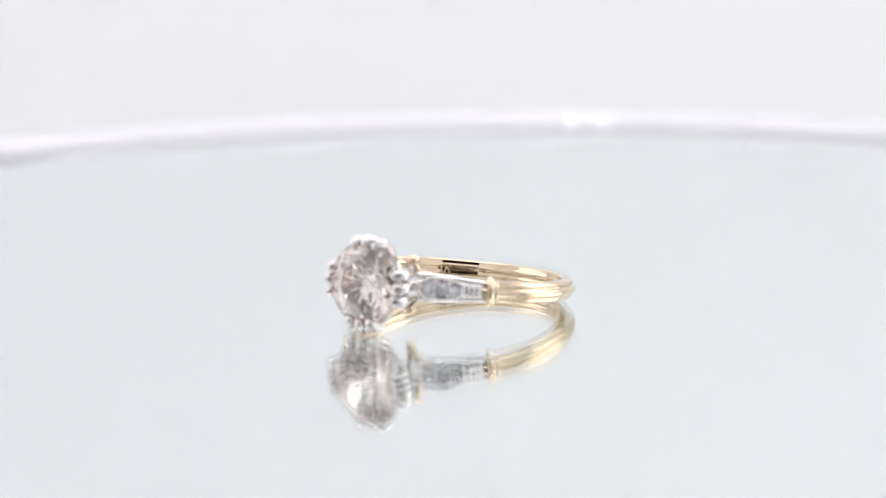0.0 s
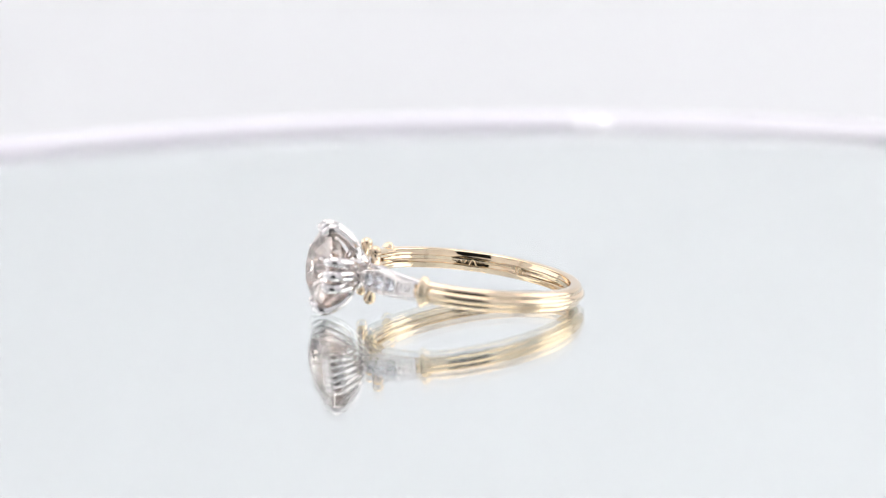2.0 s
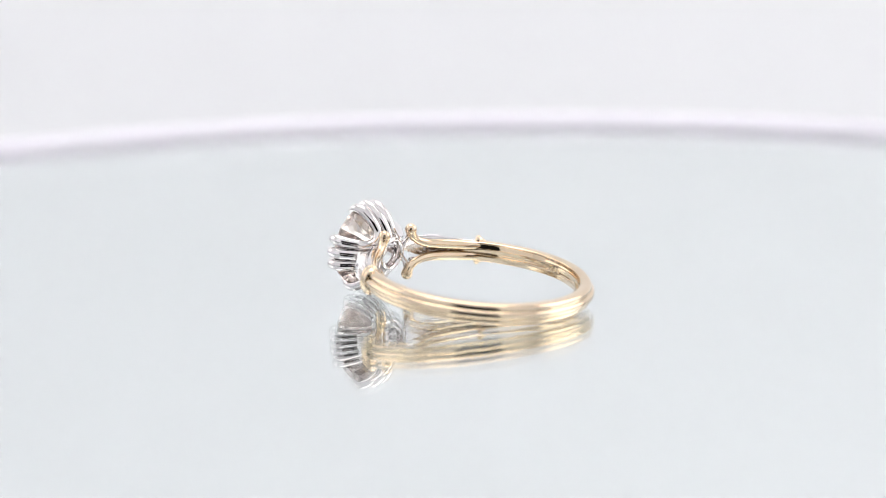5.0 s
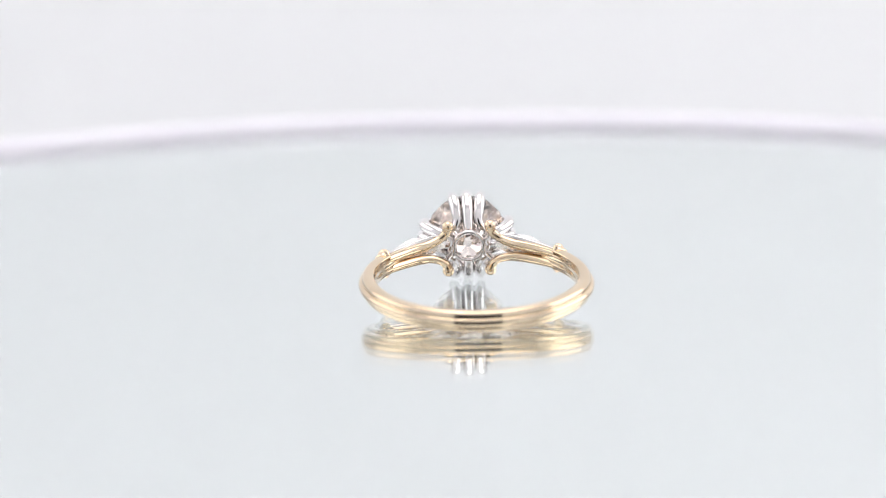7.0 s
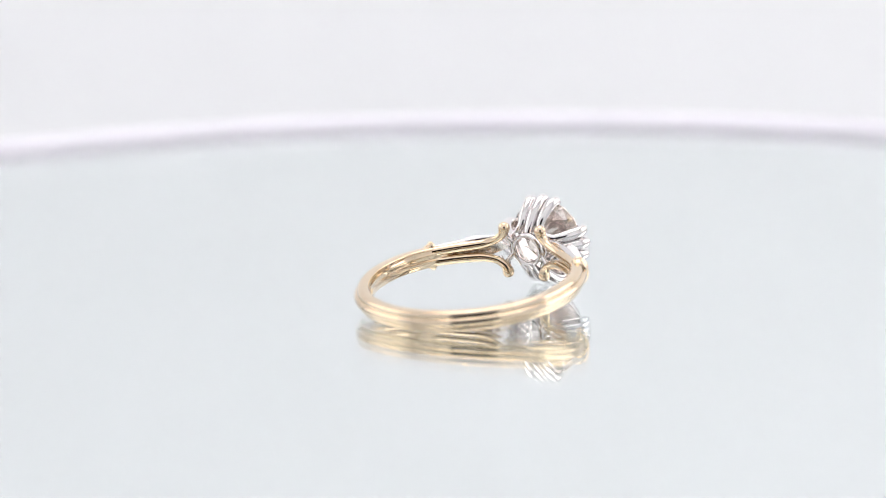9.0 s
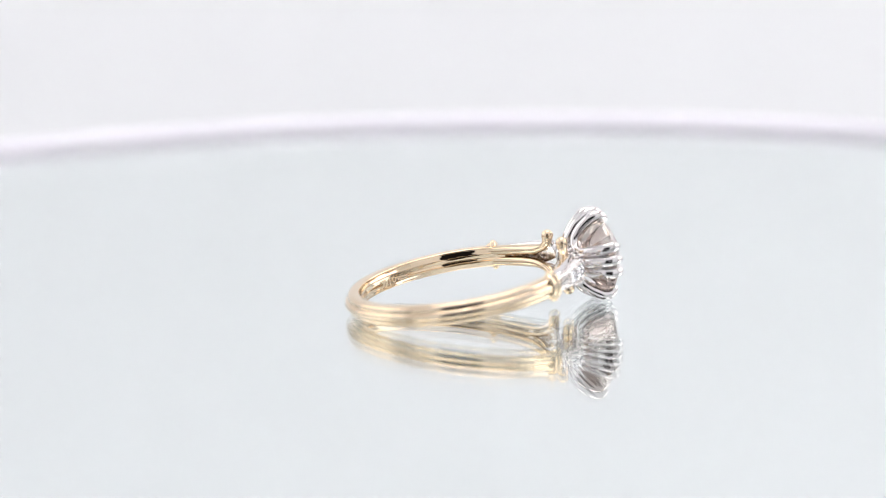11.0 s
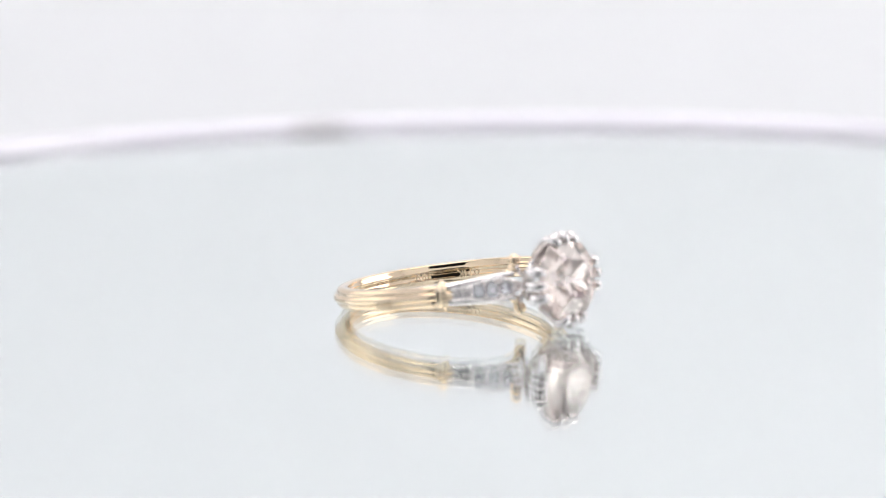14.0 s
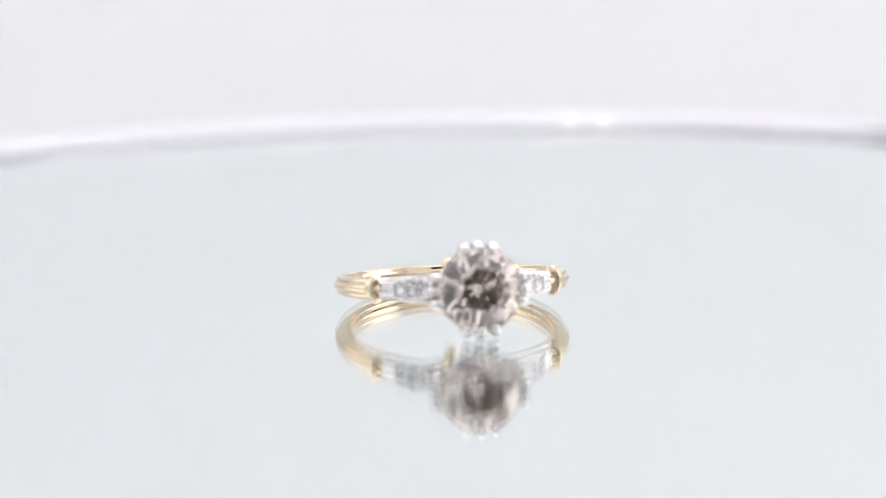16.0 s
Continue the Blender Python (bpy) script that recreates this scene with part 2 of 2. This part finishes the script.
def band(root):
    """A bold middle ridge between two lower rounded ones, nearly flat inside."""
    side = [(9.57 + 0.43 * math.cos(radians(q)), 0.50 + 0.43 * math.sin(radians(q))) for q in (-22, -10, 2, 14, 26, 38, 50, 62, 75, 88)]
    side += [(9.42, 0.932), (9.24, 0.925), (9.10, 0.91), (8.99, 0.87)]
    middle = [(9.88 + 0.42 * math.cos(radians(q)), 0.42 * math.sin(radians(q))) for q in range(-70, 71, 10)]
    prof = [(r, -w) for r, w in side[::-1]] + middle + side
    outer = len(prof)
    for k in range(31):
        w = 0.80 - 1.60 * k / 30
        prof.append((8.85 + 0.08 * abs(w / 0.80) ** 3.0 + 0.030 * math.cos(w * 9 + 0.4) + 0.004 * math.cos(w * 23 + 1), w))
    rings = []
    n = 240
    for k in range(n + 1):
        deg = COLLAR - 9 + (360 - 2 * COLLAR + 18) * k / n
        a = radians(deg)
        # past the collars the band draws in to meet the split arms
        past = max(0.0, COLLAR - deg, deg - (360 - COLLAR)) / 9
        g = 1 - 0.5 * past
        ring = []
        for q, (r, w) in enumerate(prof):
            # hand finishing leaves the inside faintly wavy
            if q >= outer:
                r += 0.004 * math.sin(a * 9 + w * 4) + 0.0015 * math.sin(a * 23 - w * 7)
            else:
                r += 0.006 * math.sin(a * 5 + w * 3)
            rr = 9.20 + (r - 9.20) * g
            # worn a little out of round
            slip = 0.20 * min(1.0, max(0.0, (0.3 - math.cos(a)) / 0.6))
            ring.append((rr * math.cos(a), rr * math.sin(a) - slip, w * g))
        rings.append(ring)
    bm = bmesh.new()
    loft(bm, rings)
    return part("band", bm, GOLD, root, "polished yellow gold band with three rounded ridges")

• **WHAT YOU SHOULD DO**
Extract all the data above exactly, excluding every picture.

• **RESULT OF THIS TASK**
0.0 s
2.0 s
5.0 s
7.0 s
9.0 s
11.0 s
14.0 s
16.0 s
Continue the Blender Python (bpy) script that recreates this scene with part 2 of 2. This part finishes the script.
def band(root):
    """A bold middle ridge between two lower rounded ones, nearly flat inside."""
    side = [(9.57 + 0.43 * math.cos(radians(q)), 0.50 + 0.43 * math.sin(radians(q))) for q in (-22, -10, 2, 14, 26, 38, 50, 62, 75, 88)]
    side += [(9.42, 0.932), (9.24, 0.925), (9.10, 0.91), (8.99, 0.87)]
    middle = [(9.88 + 0.42 * math.cos(radians(q)), 0.42 * math.sin(radians(q))) for q in range(-70, 71, 10)]
    prof = [(r, -w) for r, w in side[::-1]] + middle + side
    outer = len(prof)
    for k in range(31):
        w = 0.80 - 1.60 * k / 30
        prof.append((8.85 + 0.08 * abs(w / 0.80) ** 3.0 + 0.030 * math.cos(w * 9 + 0.4) + 0.004 * math.cos(w * 23 + 1), w))
    rings = []
    n = 240
    for k in range(n + 1):
        deg = COLLAR - 9 + (360 - 2 * COLLAR + 18) * k / n
        a = radians(deg)
        # past the collars the band draws in to meet the split arms
        past = max(0.0, COLLAR - deg, deg - (360 - COLLAR)) / 9
        g = 1 - 0.5 * past
        ring = []
        for q, (r, w) in enumerate(prof):
            # hand finishing leaves the inside faintly wavy
            if q >= outer:
                r += 0.004 * math.sin(a * 9 + w * 4) + 0.0015 * math.sin(a * 23 - w * 7)
            else:
                r += 0.006 * math.sin(a * 5 + w * 3)
            rr = 9.20 + (r - 9.20) * g
            # worn a little out of round
            slip = 0.20 * min(1.0, max(0.0, (0.3 - math.cos(a)) / 0.6))
            ring.append((rr * math.cos(a), rr * math.sin(a) - slip, w * g))
        rings.append(ring)
    bm = bmesh.new()
    loft(bm, rings)
    return part("band", bm, GOLD, root, "polished yellow gold band with three rounded ridges")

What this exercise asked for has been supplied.